[Records excerpted from a collection]
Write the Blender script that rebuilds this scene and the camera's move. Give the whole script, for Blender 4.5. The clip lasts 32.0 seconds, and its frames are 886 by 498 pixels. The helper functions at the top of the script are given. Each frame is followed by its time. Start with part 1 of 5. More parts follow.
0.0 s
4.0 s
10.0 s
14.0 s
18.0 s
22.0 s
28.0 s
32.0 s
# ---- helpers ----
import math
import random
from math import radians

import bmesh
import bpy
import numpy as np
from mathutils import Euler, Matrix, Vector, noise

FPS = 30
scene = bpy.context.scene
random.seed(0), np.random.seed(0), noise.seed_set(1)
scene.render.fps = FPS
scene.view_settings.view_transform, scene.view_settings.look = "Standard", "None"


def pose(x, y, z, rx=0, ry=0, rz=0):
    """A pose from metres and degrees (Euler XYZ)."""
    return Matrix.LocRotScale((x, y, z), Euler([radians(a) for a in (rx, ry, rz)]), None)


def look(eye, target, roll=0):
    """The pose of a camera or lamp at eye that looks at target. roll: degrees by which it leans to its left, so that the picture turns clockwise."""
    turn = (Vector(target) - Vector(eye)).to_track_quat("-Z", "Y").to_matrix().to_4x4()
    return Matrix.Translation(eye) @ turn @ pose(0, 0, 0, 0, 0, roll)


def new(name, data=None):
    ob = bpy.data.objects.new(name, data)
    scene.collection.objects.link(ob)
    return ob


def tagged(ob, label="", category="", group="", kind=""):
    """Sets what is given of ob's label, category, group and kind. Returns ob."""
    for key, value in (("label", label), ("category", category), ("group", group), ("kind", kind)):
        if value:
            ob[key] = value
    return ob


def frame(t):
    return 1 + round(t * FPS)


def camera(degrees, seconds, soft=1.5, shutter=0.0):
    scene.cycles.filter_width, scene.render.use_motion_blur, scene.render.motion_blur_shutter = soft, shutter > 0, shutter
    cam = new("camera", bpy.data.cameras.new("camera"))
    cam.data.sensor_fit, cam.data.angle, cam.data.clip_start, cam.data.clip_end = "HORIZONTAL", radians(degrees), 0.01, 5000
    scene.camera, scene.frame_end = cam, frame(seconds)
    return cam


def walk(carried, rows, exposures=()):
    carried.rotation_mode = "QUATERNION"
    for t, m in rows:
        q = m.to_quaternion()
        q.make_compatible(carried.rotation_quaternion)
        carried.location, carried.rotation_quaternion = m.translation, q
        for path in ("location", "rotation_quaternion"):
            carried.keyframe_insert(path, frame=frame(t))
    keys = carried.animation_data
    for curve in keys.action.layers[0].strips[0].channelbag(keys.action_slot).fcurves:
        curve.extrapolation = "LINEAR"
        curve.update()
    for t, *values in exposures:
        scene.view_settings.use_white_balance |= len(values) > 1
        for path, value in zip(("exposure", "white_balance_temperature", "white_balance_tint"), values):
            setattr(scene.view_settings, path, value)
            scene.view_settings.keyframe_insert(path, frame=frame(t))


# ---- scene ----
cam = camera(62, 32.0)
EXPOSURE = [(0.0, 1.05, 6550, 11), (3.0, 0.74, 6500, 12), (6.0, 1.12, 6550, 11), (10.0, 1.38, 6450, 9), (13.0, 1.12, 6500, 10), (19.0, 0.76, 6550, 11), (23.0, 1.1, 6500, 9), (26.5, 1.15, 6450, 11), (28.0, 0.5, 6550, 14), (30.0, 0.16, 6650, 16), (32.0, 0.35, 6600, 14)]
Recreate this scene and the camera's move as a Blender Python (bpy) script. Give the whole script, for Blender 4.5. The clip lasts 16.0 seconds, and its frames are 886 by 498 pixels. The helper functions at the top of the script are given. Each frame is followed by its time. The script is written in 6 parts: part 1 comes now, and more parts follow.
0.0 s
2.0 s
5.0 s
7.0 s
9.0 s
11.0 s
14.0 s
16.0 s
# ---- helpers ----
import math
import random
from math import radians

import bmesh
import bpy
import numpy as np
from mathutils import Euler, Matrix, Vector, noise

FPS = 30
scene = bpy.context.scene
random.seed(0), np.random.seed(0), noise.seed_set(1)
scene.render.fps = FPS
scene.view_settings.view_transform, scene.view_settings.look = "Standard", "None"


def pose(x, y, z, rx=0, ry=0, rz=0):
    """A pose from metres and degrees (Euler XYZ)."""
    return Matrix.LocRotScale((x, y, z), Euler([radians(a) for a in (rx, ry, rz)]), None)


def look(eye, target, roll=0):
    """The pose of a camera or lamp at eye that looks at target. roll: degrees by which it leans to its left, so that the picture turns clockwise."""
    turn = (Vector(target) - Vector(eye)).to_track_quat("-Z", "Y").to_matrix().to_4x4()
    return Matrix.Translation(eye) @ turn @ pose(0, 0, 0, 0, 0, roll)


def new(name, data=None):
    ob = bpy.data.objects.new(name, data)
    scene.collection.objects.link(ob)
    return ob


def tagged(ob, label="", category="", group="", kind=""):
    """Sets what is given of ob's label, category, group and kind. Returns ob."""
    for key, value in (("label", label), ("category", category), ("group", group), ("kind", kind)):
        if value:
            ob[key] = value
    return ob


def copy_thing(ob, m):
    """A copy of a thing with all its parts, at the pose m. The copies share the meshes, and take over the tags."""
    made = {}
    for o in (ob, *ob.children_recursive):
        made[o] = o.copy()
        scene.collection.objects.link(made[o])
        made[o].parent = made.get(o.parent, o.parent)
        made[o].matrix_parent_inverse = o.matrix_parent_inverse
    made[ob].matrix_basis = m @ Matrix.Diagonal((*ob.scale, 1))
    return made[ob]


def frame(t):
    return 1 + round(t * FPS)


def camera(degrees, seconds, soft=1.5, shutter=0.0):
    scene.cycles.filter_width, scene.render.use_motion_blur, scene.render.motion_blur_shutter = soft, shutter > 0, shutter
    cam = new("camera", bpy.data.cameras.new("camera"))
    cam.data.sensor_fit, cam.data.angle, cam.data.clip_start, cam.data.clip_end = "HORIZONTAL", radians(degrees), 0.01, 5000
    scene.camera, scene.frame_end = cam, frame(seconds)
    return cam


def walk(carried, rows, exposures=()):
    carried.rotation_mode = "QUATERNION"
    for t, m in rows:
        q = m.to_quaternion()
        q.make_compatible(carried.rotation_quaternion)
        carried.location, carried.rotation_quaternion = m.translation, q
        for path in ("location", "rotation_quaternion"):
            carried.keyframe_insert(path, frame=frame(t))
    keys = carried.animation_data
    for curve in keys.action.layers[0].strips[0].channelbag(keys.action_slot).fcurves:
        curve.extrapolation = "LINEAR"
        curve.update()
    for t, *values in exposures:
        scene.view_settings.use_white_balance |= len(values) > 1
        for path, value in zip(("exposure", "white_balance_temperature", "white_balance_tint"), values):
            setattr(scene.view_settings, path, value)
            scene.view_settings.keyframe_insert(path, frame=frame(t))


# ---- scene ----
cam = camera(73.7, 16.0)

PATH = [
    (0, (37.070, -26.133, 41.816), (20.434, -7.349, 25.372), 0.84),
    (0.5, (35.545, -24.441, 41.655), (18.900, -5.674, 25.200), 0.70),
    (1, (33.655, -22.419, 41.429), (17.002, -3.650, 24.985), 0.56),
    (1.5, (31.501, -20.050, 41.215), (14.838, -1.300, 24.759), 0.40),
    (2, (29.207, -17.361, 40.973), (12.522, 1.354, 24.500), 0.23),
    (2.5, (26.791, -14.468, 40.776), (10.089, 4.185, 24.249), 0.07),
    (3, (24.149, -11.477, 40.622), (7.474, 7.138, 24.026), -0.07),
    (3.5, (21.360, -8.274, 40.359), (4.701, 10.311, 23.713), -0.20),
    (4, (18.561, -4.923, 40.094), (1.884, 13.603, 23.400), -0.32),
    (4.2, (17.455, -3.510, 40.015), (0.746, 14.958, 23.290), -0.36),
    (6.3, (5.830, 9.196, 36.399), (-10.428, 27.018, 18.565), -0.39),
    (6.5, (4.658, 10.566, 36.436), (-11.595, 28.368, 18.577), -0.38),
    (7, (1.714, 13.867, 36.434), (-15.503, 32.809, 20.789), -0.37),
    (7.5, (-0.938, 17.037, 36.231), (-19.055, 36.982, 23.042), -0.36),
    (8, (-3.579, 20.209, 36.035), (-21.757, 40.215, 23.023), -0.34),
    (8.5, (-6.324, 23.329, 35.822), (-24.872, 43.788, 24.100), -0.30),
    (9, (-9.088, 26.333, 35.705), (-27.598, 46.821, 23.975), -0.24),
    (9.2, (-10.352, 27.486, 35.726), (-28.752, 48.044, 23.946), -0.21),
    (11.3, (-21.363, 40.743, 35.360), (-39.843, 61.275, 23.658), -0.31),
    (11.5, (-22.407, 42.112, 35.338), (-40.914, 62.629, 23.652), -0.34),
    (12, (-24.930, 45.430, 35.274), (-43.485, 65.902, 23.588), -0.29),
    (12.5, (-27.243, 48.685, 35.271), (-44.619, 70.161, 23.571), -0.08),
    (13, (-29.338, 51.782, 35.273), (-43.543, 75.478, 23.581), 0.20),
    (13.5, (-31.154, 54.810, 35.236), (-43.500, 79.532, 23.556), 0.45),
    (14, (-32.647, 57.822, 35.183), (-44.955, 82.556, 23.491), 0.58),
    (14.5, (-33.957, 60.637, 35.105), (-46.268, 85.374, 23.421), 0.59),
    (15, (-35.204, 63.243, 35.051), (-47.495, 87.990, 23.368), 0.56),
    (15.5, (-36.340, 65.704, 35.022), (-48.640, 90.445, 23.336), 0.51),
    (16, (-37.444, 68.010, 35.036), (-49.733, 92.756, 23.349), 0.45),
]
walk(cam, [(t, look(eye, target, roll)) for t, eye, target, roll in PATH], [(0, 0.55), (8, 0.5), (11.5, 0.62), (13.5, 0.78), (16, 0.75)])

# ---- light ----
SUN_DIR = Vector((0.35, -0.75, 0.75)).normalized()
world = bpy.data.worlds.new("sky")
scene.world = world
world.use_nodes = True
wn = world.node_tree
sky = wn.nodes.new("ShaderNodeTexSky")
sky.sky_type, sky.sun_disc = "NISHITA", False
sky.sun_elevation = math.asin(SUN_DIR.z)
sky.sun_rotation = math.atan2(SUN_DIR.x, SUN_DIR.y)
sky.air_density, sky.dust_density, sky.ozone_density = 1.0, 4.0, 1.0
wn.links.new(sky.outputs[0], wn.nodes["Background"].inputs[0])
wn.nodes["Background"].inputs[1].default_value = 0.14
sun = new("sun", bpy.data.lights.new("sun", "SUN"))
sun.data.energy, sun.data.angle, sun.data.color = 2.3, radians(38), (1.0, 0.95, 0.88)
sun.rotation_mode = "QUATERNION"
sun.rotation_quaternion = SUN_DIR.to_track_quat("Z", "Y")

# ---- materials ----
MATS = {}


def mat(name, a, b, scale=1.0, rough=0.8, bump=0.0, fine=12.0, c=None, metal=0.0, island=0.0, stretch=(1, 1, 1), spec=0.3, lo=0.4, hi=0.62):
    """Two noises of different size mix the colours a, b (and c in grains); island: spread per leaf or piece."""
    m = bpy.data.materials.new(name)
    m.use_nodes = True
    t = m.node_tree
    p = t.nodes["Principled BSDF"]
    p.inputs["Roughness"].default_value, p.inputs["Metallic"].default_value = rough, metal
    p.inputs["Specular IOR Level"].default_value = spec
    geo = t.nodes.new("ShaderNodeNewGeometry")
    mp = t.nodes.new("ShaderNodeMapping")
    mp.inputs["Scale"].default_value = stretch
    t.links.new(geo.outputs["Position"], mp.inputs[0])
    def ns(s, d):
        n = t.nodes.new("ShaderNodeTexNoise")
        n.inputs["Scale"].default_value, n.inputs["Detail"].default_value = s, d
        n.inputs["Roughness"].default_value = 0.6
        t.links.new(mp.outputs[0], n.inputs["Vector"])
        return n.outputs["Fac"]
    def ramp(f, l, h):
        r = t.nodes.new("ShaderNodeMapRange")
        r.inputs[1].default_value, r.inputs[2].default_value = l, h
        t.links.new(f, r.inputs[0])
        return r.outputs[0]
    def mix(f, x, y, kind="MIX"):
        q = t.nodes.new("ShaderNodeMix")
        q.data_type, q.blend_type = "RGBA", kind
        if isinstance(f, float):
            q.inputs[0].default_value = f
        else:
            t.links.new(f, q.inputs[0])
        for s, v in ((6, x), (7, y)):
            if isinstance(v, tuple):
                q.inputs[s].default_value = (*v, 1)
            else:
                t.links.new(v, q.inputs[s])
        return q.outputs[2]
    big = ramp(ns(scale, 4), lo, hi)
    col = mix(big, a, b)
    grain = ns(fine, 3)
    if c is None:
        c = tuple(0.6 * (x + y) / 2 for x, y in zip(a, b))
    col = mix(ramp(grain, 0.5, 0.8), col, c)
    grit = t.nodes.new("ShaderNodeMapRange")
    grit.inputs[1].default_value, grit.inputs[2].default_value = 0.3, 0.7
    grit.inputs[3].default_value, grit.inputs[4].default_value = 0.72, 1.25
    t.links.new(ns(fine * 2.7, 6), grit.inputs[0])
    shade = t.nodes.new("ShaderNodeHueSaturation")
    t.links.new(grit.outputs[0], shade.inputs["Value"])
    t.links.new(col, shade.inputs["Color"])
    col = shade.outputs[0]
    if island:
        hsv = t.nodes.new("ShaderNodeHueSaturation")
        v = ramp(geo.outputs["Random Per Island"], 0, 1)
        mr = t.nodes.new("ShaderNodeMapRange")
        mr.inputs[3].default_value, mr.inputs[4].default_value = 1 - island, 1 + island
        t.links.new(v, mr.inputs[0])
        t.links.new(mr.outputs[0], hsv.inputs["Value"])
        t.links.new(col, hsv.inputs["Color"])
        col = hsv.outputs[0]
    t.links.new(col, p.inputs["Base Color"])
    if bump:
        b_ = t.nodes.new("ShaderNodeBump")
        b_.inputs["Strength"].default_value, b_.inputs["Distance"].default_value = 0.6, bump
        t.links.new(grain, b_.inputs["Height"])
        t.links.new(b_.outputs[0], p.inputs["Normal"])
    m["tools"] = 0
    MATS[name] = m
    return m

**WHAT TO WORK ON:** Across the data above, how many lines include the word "script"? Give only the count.

**SOLUTION TO THIS EXERCISE:** 2